**Goal:**
Exact reproduction of the data is required, with images excluded.

**Data shown:**
********

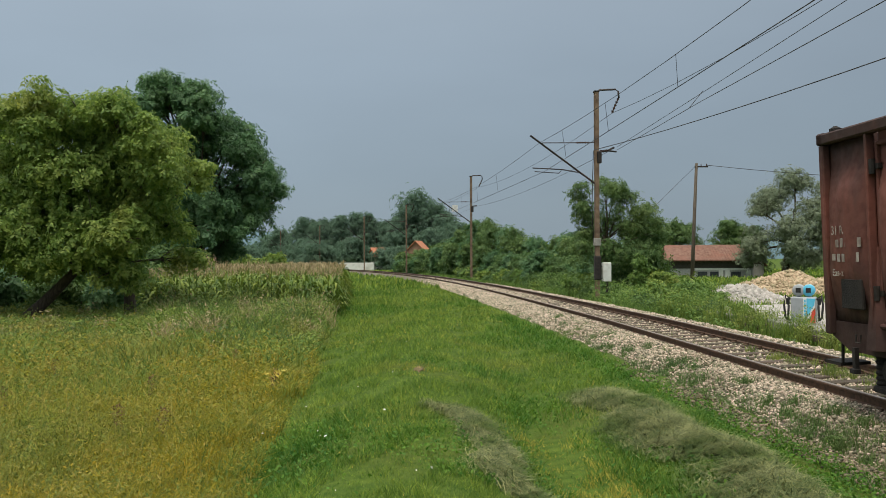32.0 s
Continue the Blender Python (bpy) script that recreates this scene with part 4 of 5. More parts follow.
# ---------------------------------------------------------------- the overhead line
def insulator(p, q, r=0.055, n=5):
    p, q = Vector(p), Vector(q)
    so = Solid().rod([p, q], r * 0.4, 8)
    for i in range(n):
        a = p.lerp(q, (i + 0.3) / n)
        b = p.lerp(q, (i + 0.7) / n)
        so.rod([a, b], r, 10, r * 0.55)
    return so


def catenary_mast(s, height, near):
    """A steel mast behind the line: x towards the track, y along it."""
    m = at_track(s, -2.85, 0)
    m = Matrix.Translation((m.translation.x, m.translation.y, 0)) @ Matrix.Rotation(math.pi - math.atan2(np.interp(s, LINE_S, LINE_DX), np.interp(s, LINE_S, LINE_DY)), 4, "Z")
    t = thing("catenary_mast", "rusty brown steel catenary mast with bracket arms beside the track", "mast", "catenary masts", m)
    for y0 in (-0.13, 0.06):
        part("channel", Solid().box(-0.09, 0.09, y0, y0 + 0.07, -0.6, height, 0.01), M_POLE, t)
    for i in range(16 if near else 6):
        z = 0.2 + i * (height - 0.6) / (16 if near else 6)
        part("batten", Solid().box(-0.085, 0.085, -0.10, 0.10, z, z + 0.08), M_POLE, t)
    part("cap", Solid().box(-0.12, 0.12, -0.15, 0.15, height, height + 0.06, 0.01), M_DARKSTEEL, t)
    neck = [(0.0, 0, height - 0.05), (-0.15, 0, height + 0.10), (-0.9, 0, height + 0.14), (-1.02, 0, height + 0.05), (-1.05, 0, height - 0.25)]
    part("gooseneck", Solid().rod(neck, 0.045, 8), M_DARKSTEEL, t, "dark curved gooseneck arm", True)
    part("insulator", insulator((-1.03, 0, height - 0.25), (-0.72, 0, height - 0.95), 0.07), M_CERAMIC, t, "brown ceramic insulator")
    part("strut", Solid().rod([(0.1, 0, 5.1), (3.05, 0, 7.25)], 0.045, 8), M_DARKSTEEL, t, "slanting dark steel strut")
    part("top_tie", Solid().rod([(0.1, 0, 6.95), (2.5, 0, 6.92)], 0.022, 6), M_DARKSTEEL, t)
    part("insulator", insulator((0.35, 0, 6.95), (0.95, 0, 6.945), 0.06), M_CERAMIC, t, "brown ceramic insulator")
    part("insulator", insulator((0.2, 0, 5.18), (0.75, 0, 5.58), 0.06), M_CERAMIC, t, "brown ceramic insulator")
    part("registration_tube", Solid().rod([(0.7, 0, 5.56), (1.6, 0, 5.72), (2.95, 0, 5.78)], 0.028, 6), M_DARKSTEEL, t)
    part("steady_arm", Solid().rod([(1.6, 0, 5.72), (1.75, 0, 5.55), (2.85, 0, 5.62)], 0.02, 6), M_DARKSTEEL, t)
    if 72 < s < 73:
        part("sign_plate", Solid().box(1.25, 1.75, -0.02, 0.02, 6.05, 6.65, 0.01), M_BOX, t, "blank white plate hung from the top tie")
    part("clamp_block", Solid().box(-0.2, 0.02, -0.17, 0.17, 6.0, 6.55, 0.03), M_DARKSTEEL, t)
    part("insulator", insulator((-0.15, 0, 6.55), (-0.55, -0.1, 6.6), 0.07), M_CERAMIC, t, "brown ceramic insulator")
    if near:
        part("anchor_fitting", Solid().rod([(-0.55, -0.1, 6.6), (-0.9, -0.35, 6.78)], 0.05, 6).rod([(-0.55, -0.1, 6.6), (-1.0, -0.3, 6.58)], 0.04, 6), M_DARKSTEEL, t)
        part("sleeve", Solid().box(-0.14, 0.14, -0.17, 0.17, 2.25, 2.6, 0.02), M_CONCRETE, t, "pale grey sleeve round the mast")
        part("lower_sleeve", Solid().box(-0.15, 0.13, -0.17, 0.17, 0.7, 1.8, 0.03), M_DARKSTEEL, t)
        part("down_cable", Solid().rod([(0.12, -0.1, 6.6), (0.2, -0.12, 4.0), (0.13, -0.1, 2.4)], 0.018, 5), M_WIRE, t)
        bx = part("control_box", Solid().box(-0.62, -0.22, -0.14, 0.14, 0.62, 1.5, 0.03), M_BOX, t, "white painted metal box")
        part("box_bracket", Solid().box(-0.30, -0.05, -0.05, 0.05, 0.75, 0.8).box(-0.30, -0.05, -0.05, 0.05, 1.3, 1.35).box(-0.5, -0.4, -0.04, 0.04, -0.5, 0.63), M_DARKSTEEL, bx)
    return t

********

**Completed exercise:**
32.0 s
Continue the Blender Python (bpy) script that recreates this scene with part 4 of 5. More parts follow.
# ---------------------------------------------------------------- the overhead line
def insulator(p, q, r=0.055, n=5):
    p, q = Vector(p), Vector(q)
    so = Solid().rod([p, q], r * 0.4, 8)
    for i in range(n):
        a = p.lerp(q, (i + 0.3) / n)
        b = p.lerp(q, (i + 0.7) / n)
        so.rod([a, b], r, 10, r * 0.55)
    return so


def catenary_mast(s, height, near):
    """A steel mast behind the line: x towards the track, y along it."""
    m = at_track(s, -2.85, 0)
    m = Matrix.Translation((m.translation.x, m.translation.y, 0)) @ Matrix.Rotation(math.pi - math.atan2(np.interp(s, LINE_S, LINE_DX), np.interp(s, LINE_S, LINE_DY)), 4, "Z")
    t = thing("catenary_mast", "rusty brown steel catenary mast with bracket arms beside the track", "mast", "catenary masts", m)
    for y0 in (-0.13, 0.06):
        part("channel", Solid().box(-0.09, 0.09, y0, y0 + 0.07, -0.6, height, 0.01), M_POLE, t)
    for i in range(16 if near else 6):
        z = 0.2 + i * (height - 0.6) / (16 if near else 6)
        part("batten", Solid().box(-0.085, 0.085, -0.10, 0.10, z, z + 0.08), M_POLE, t)
    part("cap", Solid().box(-0.12, 0.12, -0.15, 0.15, height, height + 0.06, 0.01), M_DARKSTEEL, t)
    neck = [(0.0, 0, height - 0.05), (-0.15, 0, height + 0.10), (-0.9, 0, height + 0.14), (-1.02, 0, height + 0.05), (-1.05, 0, height - 0.25)]
    part("gooseneck", Solid().rod(neck, 0.045, 8), M_DARKSTEEL, t, "dark curved gooseneck arm", True)
    part("insulator", insulator((-1.03, 0, height - 0.25), (-0.72, 0, height - 0.95), 0.07), M_CERAMIC, t, "brown ceramic insulator")
    part("strut", Solid().rod([(0.1, 0, 5.1), (3.05, 0, 7.25)], 0.045, 8), M_DARKSTEEL, t, "slanting dark steel strut")
    part("top_tie", Solid().rod([(0.1, 0, 6.95), (2.5, 0, 6.92)], 0.022, 6), M_DARKSTEEL, t)
    part("insulator", insulator((0.35, 0, 6.95), (0.95, 0, 6.945), 0.06), M_CERAMIC, t, "brown ceramic insulator")
    part("insulator", insulator((0.2, 0, 5.18), (0.75, 0, 5.58), 0.06), M_CERAMIC, t, "brown ceramic insulator")
    part("registration_tube", Solid().rod([(0.7, 0, 5.56), (1.6, 0, 5.72), (2.95, 0, 5.78)], 0.028, 6), M_DARKSTEEL, t)
    part("steady_arm", Solid().rod([(1.6, 0, 5.72), (1.75, 0, 5.55), (2.85, 0, 5.62)], 0.02, 6), M_DARKSTEEL, t)
    if 72 < s < 73:
        part("sign_plate", Solid().box(1.25, 1.75, -0.02, 0.02, 6.05, 6.65, 0.01), M_BOX, t, "blank white plate hung from the top tie")
    part("clamp_block", Solid().box(-0.2, 0.02, -0.17, 0.17, 6.0, 6.55, 0.03), M_DARKSTEEL, t)
    part("insulator", insulator((-0.15, 0, 6.55), (-0.55, -0.1, 6.6), 0.07), M_CERAMIC, t, "brown ceramic insulator")
    if near:
        part("anchor_fitting", Solid().rod([(-0.55, -0.1, 6.6), (-0.9, -0.35, 6.78)], 0.05, 6).rod([(-0.55, -0.1, 6.6), (-1.0, -0.3, 6.58)], 0.04, 6), M_DARKSTEEL, t)
        part("sleeve", Solid().box(-0.14, 0.14, -0.17, 0.17, 2.25, 2.6, 0.02), M_CONCRETE, t, "pale grey sleeve round the mast")
        part("lower_sleeve", Solid().box(-0.15, 0.13, -0.17, 0.17, 0.7, 1.8, 0.03), M_DARKSTEEL, t)
        part("down_cable", Solid().rod([(0.12, -0.1, 6.6), (0.2, -0.12, 4.0), (0.13, -0.1, 2.4)], 0.018, 5), M_WIRE, t)
        bx = part("control_box", Solid().box(-0.62, -0.22, -0.14, 0.14, 0.62, 1.5, 0.03), M_BOX, t, "white painted metal box")
        part("box_bracket", Solid().box(-0.30, -0.05, -0.05, 0.05, 0.75, 0.8).box(-0.30, -0.05, -0.05, 0.05, 1.3, 1.35).box(-0.5, -0.4, -0.04, 0.04, -0.5, 0.63), M_DARKSTEEL, bx)
    return t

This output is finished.